━━━━━ Provided data ━━━━━

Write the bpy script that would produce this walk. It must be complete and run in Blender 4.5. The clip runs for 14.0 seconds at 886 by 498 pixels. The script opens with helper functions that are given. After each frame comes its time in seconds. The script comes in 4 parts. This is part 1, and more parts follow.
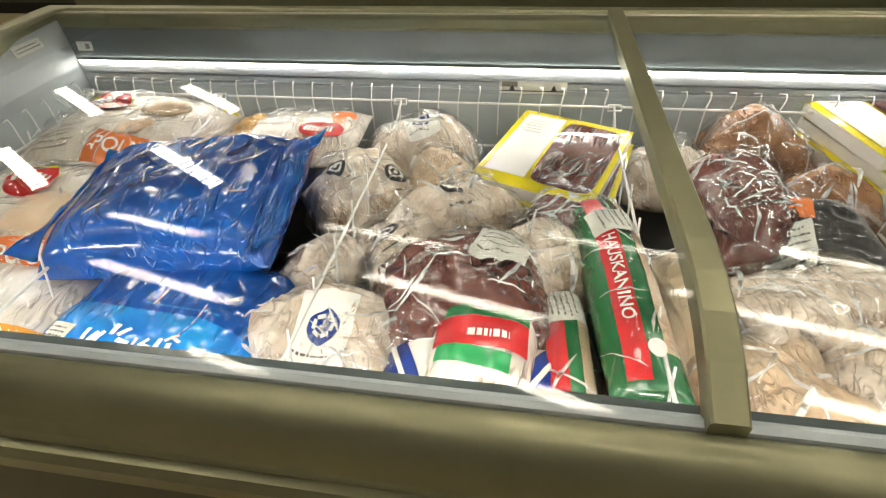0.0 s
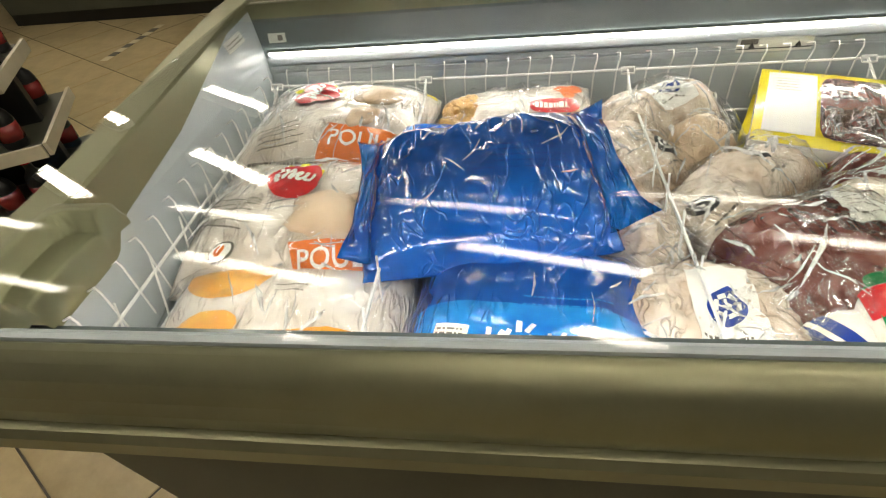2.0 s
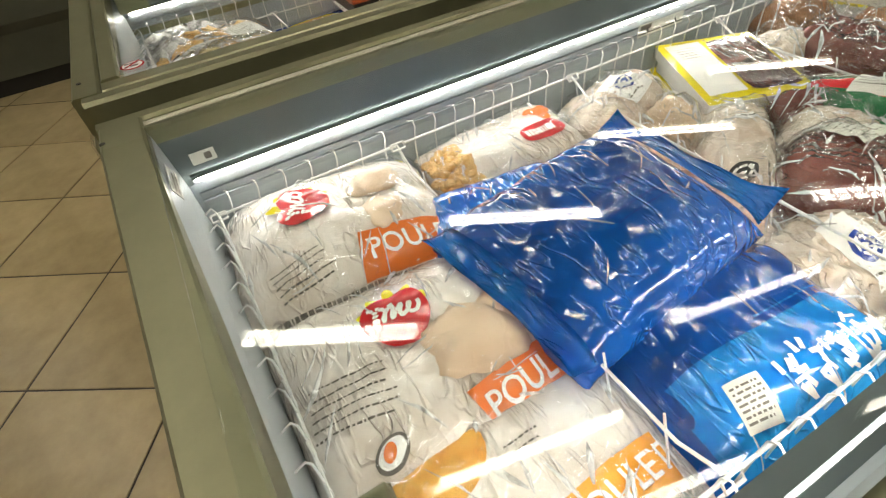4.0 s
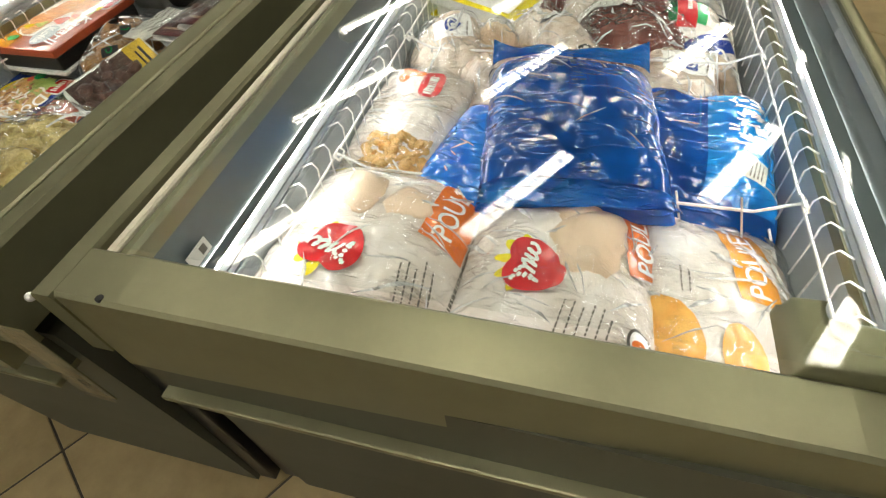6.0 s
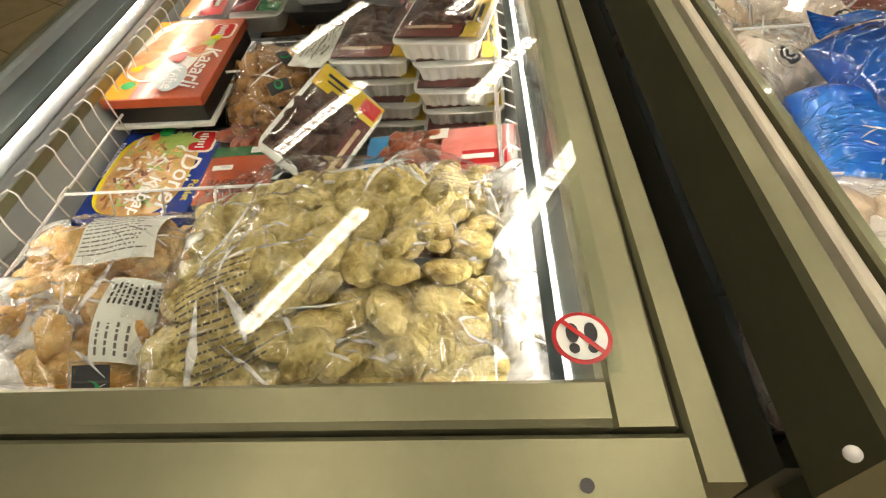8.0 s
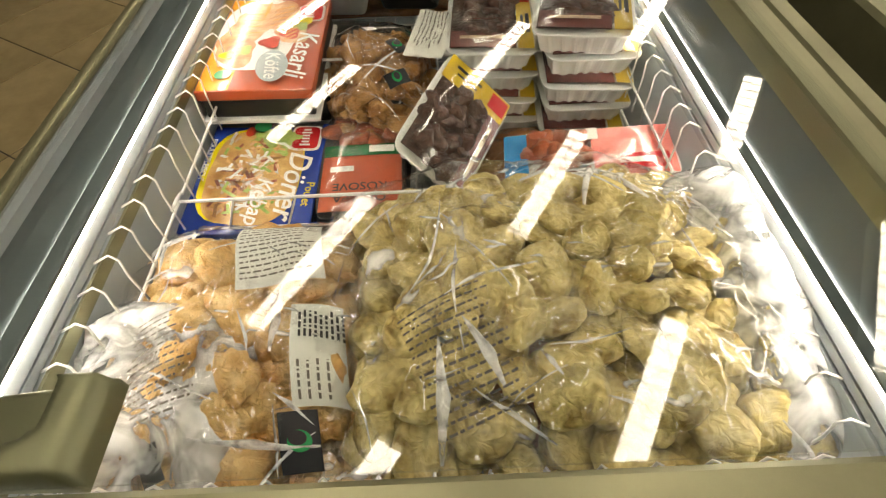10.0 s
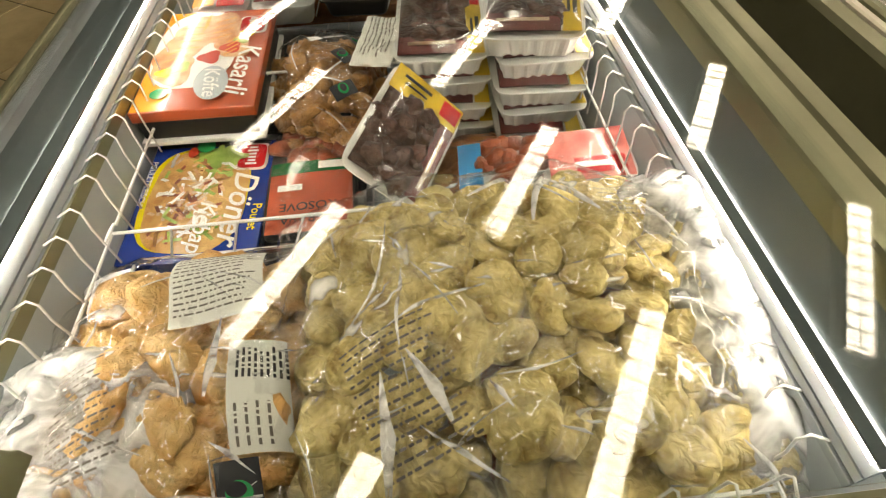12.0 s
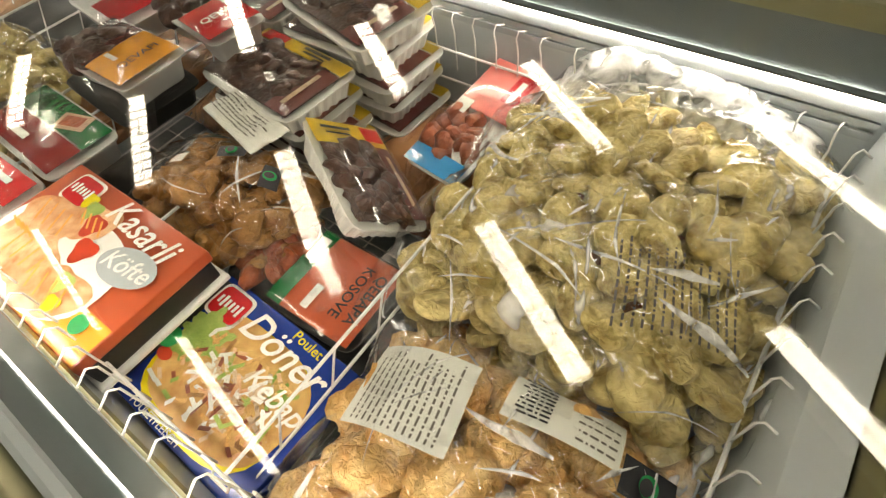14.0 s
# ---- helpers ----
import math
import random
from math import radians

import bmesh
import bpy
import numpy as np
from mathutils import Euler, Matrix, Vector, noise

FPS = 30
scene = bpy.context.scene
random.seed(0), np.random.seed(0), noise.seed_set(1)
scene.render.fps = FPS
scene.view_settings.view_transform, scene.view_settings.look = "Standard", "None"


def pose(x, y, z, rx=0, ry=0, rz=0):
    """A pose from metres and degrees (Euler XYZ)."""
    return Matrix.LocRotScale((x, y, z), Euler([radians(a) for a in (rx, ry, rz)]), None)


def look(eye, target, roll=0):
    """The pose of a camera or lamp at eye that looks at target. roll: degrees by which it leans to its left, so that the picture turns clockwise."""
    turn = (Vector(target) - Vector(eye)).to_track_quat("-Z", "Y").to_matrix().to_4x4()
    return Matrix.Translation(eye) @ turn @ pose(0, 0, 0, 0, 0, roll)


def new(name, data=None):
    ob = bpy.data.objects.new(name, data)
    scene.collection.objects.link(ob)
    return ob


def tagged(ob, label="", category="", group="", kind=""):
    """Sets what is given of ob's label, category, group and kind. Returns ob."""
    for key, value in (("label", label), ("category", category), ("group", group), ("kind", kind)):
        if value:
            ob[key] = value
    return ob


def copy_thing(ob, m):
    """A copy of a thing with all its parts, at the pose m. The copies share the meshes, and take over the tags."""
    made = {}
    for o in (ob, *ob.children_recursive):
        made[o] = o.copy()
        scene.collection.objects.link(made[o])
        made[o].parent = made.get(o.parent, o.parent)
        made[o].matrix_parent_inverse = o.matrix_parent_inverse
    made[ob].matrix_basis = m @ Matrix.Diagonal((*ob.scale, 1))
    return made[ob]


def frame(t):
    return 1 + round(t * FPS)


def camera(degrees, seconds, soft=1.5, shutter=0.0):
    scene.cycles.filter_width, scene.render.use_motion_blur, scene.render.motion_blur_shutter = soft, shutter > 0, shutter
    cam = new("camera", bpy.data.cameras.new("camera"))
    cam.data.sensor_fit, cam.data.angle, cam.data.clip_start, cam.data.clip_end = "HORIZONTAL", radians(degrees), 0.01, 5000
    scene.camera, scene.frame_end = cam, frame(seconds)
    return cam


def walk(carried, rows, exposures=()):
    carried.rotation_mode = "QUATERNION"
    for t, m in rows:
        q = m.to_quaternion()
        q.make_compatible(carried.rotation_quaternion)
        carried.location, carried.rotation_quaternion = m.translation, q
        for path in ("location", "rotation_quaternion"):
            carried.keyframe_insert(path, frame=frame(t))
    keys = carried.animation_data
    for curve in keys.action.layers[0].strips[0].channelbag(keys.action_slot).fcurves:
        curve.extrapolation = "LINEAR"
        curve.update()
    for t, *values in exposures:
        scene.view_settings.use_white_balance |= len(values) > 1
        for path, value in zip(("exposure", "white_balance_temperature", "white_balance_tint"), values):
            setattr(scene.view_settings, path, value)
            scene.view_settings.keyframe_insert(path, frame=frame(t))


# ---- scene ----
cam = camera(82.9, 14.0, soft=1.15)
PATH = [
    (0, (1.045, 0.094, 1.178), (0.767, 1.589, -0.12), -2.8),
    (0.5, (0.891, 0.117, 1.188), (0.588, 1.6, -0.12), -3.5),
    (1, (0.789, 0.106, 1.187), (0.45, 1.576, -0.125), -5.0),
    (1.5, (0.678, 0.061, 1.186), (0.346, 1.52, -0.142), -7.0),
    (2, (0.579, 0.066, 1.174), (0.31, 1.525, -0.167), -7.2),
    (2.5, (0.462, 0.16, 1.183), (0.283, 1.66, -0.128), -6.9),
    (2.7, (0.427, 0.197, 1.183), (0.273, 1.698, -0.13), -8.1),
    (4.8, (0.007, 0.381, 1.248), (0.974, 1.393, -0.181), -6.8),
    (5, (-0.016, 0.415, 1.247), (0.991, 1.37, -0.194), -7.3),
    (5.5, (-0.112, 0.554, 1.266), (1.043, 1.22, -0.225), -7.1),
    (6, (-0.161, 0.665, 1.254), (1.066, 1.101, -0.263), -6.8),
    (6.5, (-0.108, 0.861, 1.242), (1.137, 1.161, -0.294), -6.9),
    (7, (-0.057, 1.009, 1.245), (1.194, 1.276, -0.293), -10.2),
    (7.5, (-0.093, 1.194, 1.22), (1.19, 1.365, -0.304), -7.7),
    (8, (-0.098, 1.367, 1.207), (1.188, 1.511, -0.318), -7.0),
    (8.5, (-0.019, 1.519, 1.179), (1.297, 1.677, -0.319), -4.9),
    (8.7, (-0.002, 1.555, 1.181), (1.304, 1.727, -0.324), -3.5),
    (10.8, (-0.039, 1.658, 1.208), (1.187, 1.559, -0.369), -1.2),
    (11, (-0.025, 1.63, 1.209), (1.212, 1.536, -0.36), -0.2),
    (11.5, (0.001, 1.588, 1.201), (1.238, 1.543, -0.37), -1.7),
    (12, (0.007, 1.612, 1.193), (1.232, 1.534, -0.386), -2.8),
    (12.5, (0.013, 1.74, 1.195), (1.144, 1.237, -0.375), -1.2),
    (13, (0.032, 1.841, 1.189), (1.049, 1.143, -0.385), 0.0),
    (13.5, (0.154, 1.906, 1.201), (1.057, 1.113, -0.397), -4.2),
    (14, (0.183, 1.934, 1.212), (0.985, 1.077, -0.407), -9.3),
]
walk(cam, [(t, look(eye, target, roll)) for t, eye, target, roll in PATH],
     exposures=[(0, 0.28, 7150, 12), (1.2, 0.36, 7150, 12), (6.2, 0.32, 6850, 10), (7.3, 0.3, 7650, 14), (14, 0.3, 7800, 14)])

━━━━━

Give back exactly the stretch that opens on the line with "scene.camera, scene.frame_end = cam, frame(seconds)" and closes on the line with "scene.view_settings.keyframe_insert(path, frame=frame(t))".

#### Result for this task
    scene.camera, scene.frame_end = cam, frame(seconds)
    return cam


def walk(carried, rows, exposures=()):
    carried.rotation_mode = "QUATERNION"
    for t, m in rows:
        q = m.to_quaternion()
        q.make_compatible(carried.rotation_quaternion)
        carried.location, carried.rotation_quaternion = m.translation, q
        for path in ("location", "rotation_quaternion"):
            carried.keyframe_insert(path, frame=frame(t))
    keys = carried.animation_data
    for curve in keys.action.layers[0].strips[0].channelbag(keys.action_slot).fcurves:
        curve.extrapolation = "LINEAR"
        curve.update()
    for t, *values in exposures:
        scene.view_settings.use_white_balance |= len(values) > 1
        for path, value in zip(("exposure", "white_balance_temperature", "white_balance_tint"), values):
            setattr(scene.view_settings, path, value)
            scene.view_settings.keyframe_insert(path, frame=frame(t))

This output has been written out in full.